Excerpt from a dataset:

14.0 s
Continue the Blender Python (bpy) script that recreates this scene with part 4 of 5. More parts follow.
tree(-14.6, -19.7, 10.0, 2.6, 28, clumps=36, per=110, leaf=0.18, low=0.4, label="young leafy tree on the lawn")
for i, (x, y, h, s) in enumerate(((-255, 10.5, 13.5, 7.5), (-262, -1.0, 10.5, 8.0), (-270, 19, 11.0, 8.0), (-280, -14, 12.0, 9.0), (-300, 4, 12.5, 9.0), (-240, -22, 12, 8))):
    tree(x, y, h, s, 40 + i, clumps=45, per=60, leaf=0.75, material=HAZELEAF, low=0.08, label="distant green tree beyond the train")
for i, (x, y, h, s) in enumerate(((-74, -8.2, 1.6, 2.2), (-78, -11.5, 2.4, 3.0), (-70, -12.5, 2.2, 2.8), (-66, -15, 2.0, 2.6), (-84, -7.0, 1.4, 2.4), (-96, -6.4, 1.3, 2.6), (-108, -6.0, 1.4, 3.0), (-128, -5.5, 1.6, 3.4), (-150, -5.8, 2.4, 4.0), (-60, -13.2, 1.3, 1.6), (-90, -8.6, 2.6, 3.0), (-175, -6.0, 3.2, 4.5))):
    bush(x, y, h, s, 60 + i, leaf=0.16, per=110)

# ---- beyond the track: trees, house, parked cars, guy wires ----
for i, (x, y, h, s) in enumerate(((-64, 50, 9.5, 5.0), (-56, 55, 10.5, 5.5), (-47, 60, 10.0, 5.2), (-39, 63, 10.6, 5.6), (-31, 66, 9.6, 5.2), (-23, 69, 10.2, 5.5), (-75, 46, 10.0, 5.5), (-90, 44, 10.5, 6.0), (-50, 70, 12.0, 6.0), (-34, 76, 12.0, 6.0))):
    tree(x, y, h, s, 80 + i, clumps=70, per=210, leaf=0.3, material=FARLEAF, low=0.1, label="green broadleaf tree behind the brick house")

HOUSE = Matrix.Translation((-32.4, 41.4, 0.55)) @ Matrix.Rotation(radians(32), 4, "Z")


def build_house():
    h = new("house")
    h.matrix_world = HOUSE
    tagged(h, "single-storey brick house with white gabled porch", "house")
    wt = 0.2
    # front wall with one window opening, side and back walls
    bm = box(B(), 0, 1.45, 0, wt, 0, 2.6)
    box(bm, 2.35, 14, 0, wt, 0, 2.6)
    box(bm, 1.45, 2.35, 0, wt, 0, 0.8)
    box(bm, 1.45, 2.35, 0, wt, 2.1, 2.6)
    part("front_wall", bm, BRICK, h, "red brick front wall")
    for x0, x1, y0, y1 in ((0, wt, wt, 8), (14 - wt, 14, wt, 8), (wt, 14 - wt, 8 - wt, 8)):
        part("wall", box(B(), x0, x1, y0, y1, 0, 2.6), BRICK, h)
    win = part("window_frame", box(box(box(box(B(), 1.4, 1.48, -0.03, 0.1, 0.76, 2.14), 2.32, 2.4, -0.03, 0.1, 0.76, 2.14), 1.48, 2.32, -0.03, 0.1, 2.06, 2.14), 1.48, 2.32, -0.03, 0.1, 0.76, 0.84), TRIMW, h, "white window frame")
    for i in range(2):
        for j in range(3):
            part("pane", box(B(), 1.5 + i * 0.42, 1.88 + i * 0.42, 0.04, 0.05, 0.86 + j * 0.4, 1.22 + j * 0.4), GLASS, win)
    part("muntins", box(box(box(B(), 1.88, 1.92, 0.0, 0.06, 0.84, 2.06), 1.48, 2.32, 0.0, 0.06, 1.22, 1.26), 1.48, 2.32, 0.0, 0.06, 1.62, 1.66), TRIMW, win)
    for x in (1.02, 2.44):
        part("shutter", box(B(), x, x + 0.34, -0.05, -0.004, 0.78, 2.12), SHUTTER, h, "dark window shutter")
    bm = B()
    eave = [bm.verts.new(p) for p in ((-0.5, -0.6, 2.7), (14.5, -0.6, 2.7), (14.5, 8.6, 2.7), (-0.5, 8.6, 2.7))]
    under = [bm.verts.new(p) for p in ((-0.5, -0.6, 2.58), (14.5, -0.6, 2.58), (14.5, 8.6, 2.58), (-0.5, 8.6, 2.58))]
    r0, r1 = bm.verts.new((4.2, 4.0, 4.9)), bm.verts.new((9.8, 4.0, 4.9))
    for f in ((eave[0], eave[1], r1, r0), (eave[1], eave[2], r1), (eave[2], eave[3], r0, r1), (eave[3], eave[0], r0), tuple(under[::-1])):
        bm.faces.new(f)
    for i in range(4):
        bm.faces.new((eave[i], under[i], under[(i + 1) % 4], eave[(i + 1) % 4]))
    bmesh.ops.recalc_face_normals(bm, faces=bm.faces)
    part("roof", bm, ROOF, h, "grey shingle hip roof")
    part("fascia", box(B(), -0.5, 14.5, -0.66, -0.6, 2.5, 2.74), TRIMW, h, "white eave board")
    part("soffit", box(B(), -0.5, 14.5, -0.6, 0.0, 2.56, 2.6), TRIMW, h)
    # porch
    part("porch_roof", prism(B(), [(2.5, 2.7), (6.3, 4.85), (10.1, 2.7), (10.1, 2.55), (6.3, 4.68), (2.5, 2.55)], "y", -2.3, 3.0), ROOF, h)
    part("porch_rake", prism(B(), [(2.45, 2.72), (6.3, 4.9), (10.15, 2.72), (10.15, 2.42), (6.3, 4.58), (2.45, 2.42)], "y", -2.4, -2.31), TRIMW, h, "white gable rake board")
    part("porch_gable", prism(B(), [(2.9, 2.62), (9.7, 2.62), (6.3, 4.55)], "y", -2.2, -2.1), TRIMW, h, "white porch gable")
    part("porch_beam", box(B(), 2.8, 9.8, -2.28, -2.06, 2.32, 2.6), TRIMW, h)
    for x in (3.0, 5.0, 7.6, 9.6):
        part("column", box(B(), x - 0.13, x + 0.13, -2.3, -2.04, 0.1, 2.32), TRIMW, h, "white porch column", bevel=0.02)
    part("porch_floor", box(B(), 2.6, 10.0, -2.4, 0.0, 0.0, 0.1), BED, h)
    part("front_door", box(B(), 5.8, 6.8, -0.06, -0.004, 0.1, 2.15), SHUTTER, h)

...

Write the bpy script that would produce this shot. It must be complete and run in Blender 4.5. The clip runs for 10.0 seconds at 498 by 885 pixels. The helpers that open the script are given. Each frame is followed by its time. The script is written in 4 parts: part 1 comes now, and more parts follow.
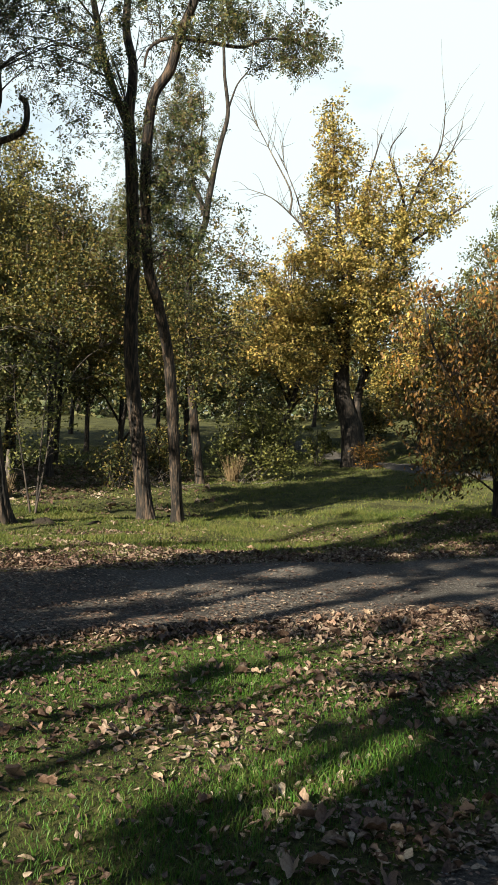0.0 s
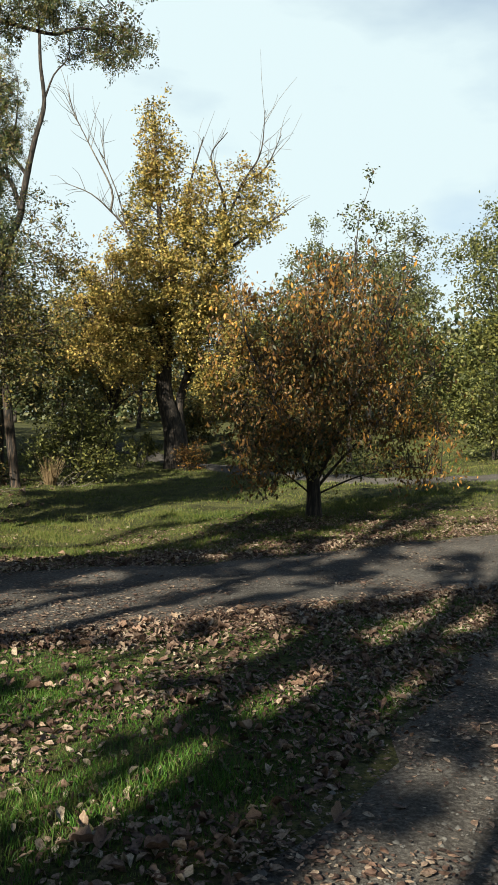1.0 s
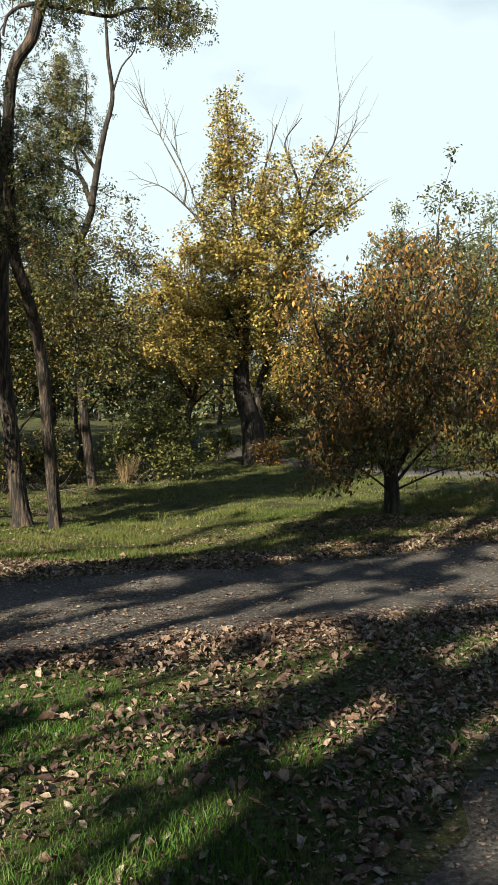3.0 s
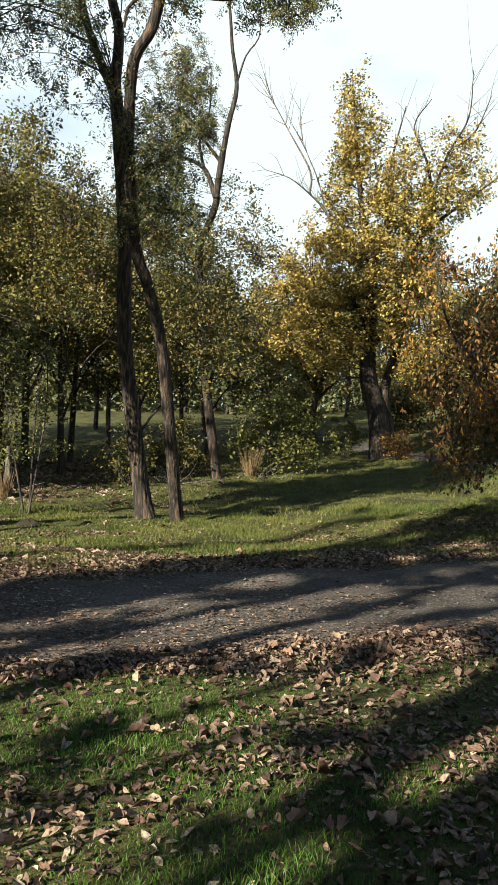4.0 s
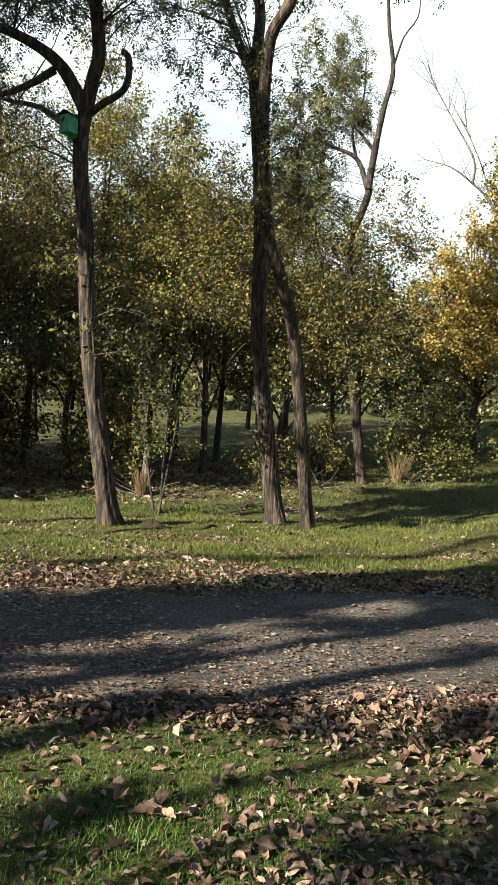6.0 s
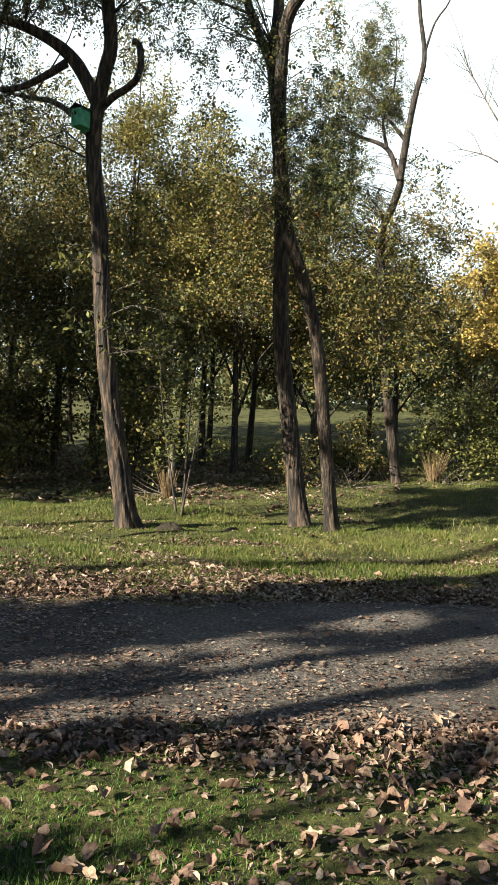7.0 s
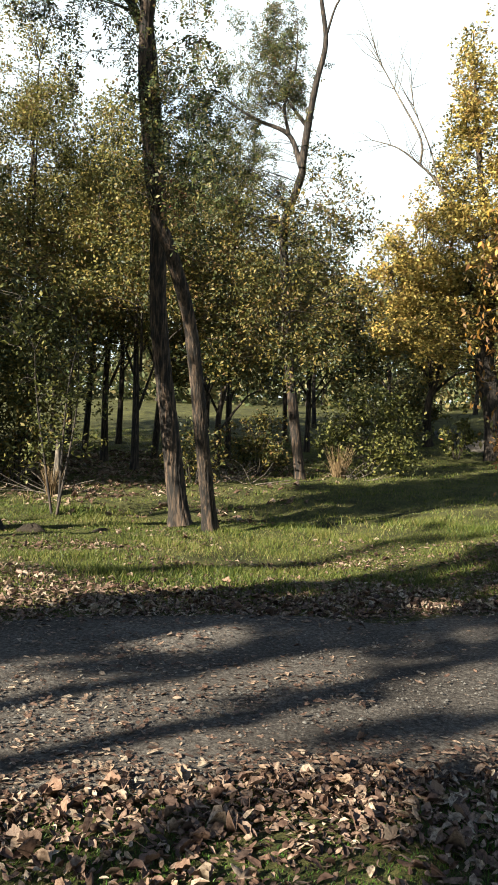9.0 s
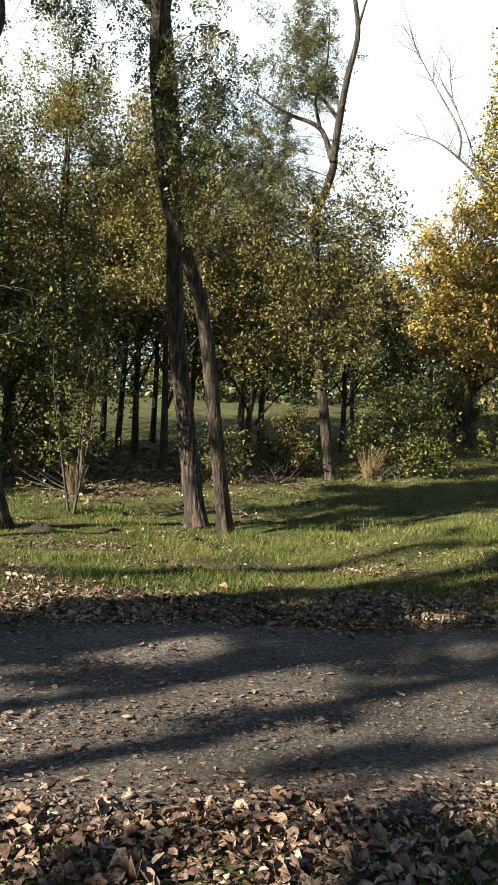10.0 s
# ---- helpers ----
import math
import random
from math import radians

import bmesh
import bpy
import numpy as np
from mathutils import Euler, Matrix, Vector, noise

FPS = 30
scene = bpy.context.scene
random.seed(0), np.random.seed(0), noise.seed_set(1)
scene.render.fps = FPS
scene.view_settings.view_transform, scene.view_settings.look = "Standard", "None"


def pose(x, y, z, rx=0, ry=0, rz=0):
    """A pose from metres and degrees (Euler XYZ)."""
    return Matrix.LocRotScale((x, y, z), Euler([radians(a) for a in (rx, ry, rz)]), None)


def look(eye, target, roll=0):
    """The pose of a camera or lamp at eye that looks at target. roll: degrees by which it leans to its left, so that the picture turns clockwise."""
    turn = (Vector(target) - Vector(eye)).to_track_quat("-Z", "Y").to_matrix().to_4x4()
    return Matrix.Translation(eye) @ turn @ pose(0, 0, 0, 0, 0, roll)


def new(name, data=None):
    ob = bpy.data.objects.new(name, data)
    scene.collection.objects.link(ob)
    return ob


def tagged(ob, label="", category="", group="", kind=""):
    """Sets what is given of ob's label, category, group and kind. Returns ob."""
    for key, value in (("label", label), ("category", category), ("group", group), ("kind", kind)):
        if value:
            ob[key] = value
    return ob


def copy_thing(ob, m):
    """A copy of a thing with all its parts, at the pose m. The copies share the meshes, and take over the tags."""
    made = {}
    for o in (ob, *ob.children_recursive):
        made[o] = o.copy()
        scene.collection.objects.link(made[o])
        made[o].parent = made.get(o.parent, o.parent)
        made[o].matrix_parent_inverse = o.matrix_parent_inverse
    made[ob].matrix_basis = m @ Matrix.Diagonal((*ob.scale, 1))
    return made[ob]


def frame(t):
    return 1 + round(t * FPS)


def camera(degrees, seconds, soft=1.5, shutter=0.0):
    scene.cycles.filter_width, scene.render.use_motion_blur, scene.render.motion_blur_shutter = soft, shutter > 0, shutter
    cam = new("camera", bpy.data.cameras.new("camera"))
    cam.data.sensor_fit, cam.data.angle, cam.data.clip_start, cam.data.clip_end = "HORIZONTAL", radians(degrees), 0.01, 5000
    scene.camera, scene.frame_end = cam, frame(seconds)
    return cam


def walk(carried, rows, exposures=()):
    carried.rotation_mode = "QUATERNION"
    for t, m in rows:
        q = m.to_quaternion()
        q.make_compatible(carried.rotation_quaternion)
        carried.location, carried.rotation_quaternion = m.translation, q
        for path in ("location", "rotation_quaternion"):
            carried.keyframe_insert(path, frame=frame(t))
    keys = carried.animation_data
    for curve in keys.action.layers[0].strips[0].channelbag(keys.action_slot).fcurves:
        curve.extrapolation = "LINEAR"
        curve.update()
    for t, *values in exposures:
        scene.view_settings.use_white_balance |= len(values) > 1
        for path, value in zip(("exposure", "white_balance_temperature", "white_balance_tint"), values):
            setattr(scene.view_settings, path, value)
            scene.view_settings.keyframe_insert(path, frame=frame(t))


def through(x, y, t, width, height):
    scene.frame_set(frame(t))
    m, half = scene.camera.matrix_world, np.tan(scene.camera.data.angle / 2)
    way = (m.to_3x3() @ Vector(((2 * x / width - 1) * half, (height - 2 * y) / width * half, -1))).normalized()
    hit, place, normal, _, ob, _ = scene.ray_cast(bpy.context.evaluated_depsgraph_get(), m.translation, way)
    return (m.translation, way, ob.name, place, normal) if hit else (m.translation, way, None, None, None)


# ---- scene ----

---

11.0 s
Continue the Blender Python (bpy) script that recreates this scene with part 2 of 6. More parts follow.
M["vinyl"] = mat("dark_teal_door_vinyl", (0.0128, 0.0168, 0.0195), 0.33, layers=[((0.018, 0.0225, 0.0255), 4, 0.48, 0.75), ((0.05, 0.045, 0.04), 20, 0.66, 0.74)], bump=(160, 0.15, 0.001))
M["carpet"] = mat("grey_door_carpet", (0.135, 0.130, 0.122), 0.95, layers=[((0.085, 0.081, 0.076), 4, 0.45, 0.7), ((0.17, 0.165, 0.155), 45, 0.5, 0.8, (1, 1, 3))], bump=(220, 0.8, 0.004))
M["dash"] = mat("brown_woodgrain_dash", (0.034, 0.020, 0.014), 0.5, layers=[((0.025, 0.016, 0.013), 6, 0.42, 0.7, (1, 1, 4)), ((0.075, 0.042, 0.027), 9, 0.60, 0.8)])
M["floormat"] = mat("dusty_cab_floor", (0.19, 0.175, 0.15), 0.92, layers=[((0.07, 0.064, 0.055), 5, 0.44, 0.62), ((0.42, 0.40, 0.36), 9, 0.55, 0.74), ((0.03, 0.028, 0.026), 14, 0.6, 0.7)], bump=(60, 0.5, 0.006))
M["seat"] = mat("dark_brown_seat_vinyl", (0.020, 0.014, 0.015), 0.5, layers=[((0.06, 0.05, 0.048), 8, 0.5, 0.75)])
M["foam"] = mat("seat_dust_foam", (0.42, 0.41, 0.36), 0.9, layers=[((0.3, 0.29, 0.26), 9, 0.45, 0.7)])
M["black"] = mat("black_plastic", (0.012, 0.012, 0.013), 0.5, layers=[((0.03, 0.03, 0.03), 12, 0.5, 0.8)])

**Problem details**
List every line above that contains the word "name".

**Answer to this exercise**
def new(name, data=None):
    ob = bpy.data.objects.new(name, data)
    return (m.translation, way, ob.name, place, normal) if hit else (m.translation, way, None, None, None)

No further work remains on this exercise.